Sun | Nov 28, 2021

Accompong Maroons’ 283rd annual celebration goes virtual

Published:Thursday | January 7, 2021 | 12:28 AMChristopher Thomas/Gleaner Writer
Colonel Ferron Williams giving his address yesterday.
Colonel Ferron Williams giving his address yesterday.

WESTERN BUREAU:

For the first time in their 283-year history, the Accompong Maroons in St Elizabeth held their annual celebration of the signing of the Maroon treaty and the birth of revered hero Cudjoe virtually.

The celebrations were restricted to Maroon residents and few outside guests in physical attendance at the annual January 6 event.

Held under the theme ‘Celebrating The Power of Our Heritage’, the event saw the local Maroons, many wearing masks, engaging in a musical march to the local Kindah Tree, where the Maroon treaty was signed in 1738.
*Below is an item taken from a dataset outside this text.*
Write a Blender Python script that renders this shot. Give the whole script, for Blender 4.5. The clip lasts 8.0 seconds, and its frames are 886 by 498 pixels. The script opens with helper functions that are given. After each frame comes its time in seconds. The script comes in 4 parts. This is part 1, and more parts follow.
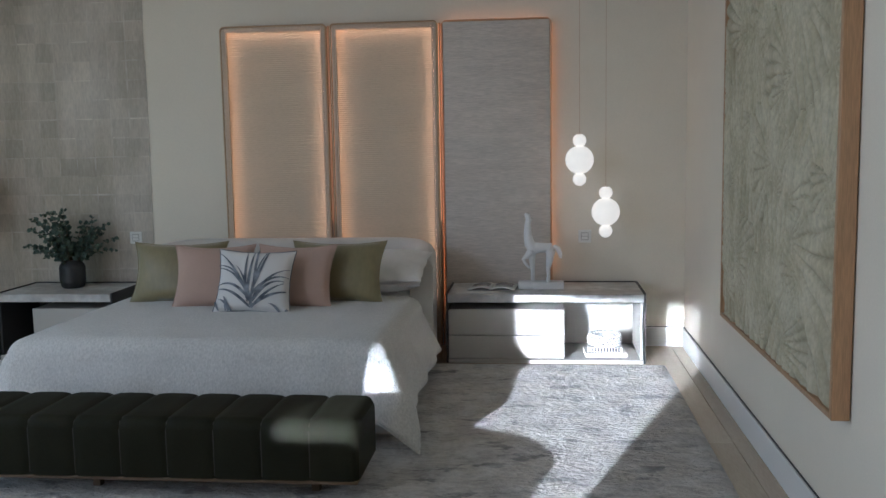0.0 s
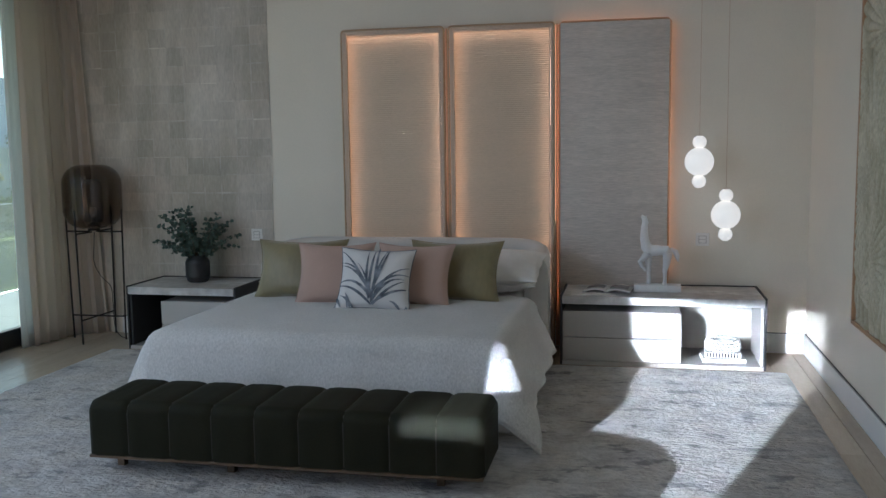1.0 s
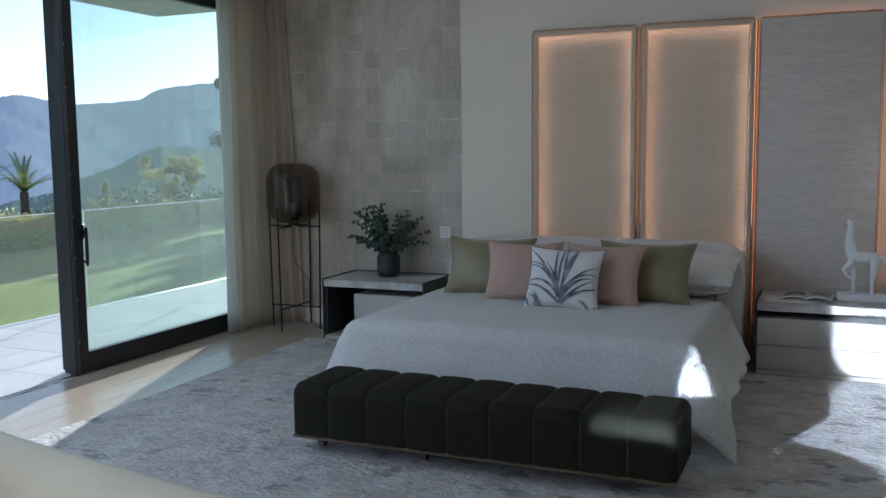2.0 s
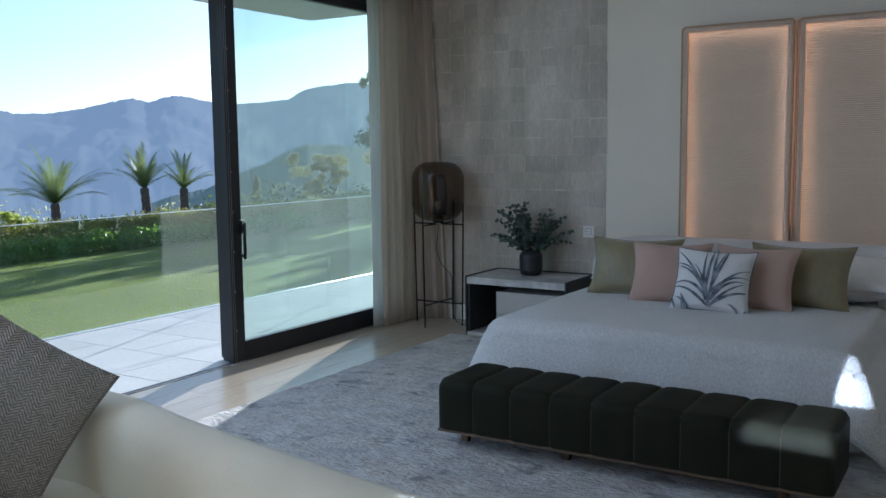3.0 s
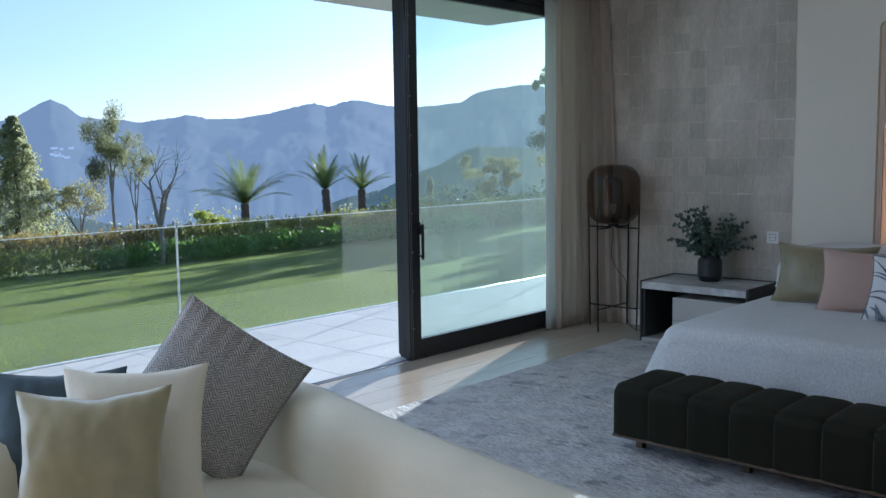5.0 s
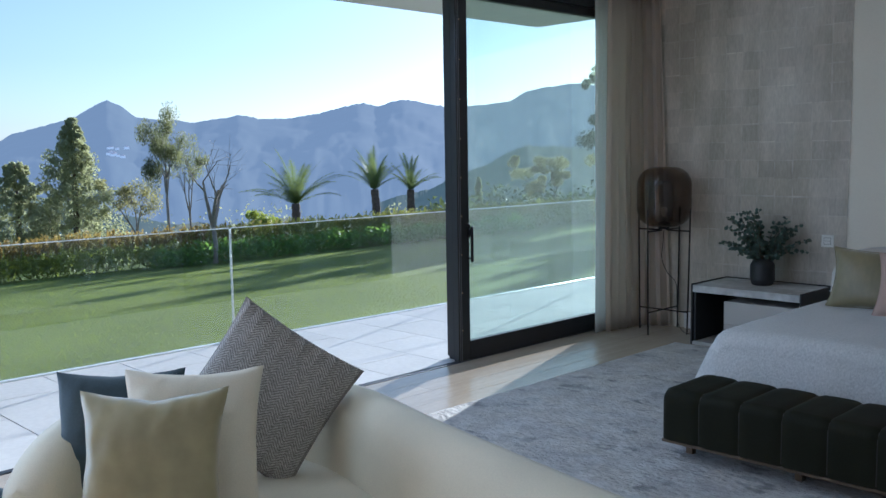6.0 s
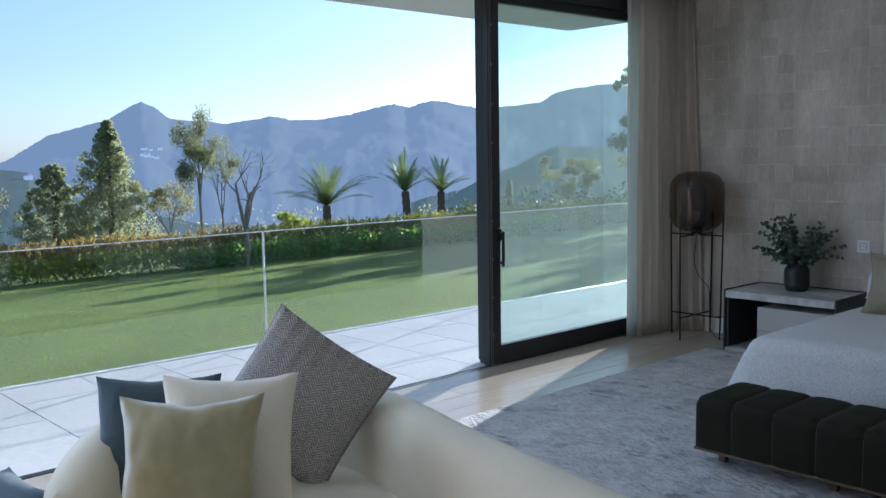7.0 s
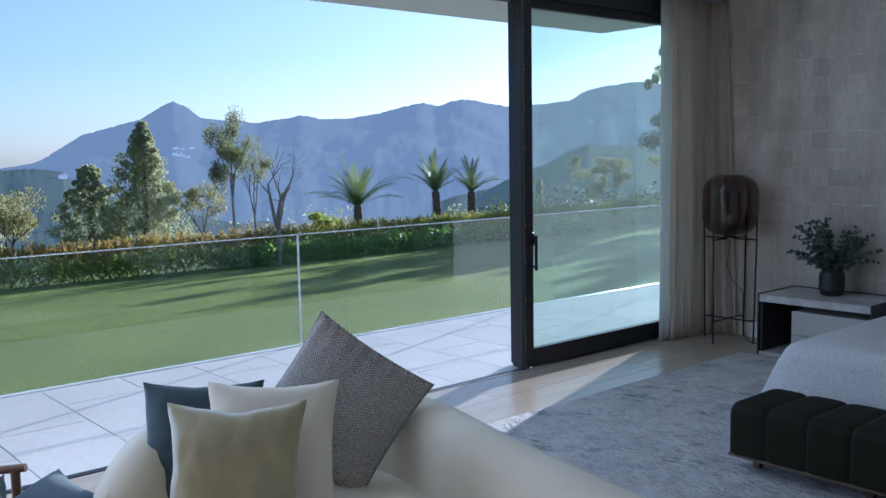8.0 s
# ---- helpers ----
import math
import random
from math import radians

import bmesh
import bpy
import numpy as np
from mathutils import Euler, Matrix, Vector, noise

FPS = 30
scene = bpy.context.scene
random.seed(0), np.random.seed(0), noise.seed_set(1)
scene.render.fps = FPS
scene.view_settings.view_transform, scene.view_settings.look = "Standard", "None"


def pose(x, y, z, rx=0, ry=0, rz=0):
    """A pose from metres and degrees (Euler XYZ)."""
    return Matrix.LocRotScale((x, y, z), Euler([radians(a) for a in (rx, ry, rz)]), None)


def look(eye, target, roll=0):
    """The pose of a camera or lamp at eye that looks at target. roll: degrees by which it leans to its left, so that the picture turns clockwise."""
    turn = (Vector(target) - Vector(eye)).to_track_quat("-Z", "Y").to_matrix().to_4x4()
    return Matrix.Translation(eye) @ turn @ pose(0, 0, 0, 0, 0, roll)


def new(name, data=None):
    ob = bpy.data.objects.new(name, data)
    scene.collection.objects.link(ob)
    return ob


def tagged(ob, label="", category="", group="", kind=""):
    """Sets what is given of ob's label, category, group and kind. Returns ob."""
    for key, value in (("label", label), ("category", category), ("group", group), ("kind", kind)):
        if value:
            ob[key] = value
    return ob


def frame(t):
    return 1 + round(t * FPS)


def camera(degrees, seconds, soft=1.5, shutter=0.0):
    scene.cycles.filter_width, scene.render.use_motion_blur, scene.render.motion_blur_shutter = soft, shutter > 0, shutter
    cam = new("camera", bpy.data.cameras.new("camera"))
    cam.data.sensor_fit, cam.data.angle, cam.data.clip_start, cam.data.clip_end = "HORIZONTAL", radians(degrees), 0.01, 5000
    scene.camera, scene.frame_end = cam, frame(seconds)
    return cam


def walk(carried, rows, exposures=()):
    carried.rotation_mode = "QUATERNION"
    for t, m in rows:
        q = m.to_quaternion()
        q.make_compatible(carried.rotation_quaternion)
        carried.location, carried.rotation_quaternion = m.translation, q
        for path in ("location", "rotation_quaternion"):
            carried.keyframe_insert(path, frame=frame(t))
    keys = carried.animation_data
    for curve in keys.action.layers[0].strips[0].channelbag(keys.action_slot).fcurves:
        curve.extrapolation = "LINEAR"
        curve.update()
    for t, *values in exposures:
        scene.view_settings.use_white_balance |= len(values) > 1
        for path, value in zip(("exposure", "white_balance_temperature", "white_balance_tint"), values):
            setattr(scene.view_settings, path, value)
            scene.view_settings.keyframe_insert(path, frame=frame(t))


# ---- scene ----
cam = camera(52.0, 8.0)
PATH = [
    (0, (-0.107, 0.014, 1.593), (-0.318, 1.99, 1.365), -1.0),
    (0.5, (-0.171, -0.018, 1.599), (-0.442, 1.95, 1.371), -0.9),
    (1, (-0.254, -0.05, 1.6), (-0.669, 1.893, 1.376), -0.8),
    (1.5, (-0.306, -0.088, 1.587), (-0.899, 1.81, 1.37), -0.7),
    (2, (-0.332, -0.117, 1.583), (-1.112, 1.712, 1.368), -0.6),
    (3.5, (-0.352, -0.196, 1.601), (-1.501, 1.427, 1.385), -0.7),
    (4, (-0.347, -0.211, 1.599), (-1.584, 1.345, 1.387), -0.7),
    (4.5, (-0.353, -0.226, 1.6), (-1.649, 1.283, 1.391), -0.8),
    (6, (-0.332, -0.273, 1.635), (-1.752, 1.119, 1.427), -0.9),
    (6.5, (-0.325, -0.283, 1.648), (-1.77, 1.084, 1.442), -1.0),
    (7, (-0.326, -0.293, 1.664), (-1.792, 1.052, 1.459), -0.9),
    (7.5, (-0.313, -0.314, 1.687), (-1.798, 1.01, 1.482), -1.0),
    (8, (-0.31, -0.351, 1.711), (-1.818, 0.946, 1.504), -1.0),
]
walk(cam, [(t, look(eye, target, roll)) for t, eye, target, roll in PATH],
     exposures=[(0.0, 1.32, 5250, 10), (2.0, 1.15, 4900, 9), (4.5, 1.1, 4700, 10), (7.6, 1.08, 4720, 12), (8.0, 0.95, 4520, 14)])

# ---------------------------------------------------------------- light
SUN_YAW, SUN_ELEV = 19.0, 12.5
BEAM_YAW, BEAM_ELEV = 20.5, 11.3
world = bpy.data.worlds.new("world")
scene.world = world
world.use_nodes = True
wn = world.node_tree.nodes
wl = world.node_tree.links
sky = wn.new("ShaderNodeTexSky")
sky.sky_type = "NISHITA"
sky.sun_disc = False
sky.sun_elevation = radians(SUN_ELEV)
sky.sun_rotation = radians(360 - SUN_YAW)
sky.air_density, sky.dust_density, sky.ozone_density = 1.0, 0.55, 2.2
wn["Background"].inputs["Strength"].default_value = 0.075
haze = wn.new("ShaderNodeHueSaturation")
haze.inputs["Saturation"].default_value = 0.62
wl.new(sky.outputs["Color"], haze.inputs["Color"])
wl.new(haze.outputs["Color"], wn["Background"].inputs["Color"])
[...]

As per tradition, they then had a traditional meal of roast pork and yam before continuing their march to the community’s Cudjoe Monument, followed by several Zoom messages from Jamaica’s government representatives and leaders from other Maroon communities.

The residents also officially received a Coaster bus, which had been handed over by Culture Minister Olivia Grange a few days earlier.

“While we are unable to gather in our numbers, we are grateful that technology has allowed us to still participate in this very important commemoration and rituals of family and friendship,” Grange said in her brief address. “This annual event has ensured that we do not forget the enduring contribution of Captain Cudjoe and his warriors to our freedom today, and thanks to technology, we have been able to still communicate and still celebrate as a proud people.”

Colonel Ferron Williams, leader of the Accompong Maroons, described the Maroons as determined freedom fighters who never gave up even in the face of adversity.

“We did not come here under any easy circumstances. From the motherland, we have been fighting for our freedom, … and not for one minute did the British ever win a skirmish against us,” said Williams. “Our children, from age three, have been taught the Maroon history and heritage, so if you even see a three-year-old and ask who the Maroons are, they will tell you that we are the first freedom fighters in the Western Hemisphere.”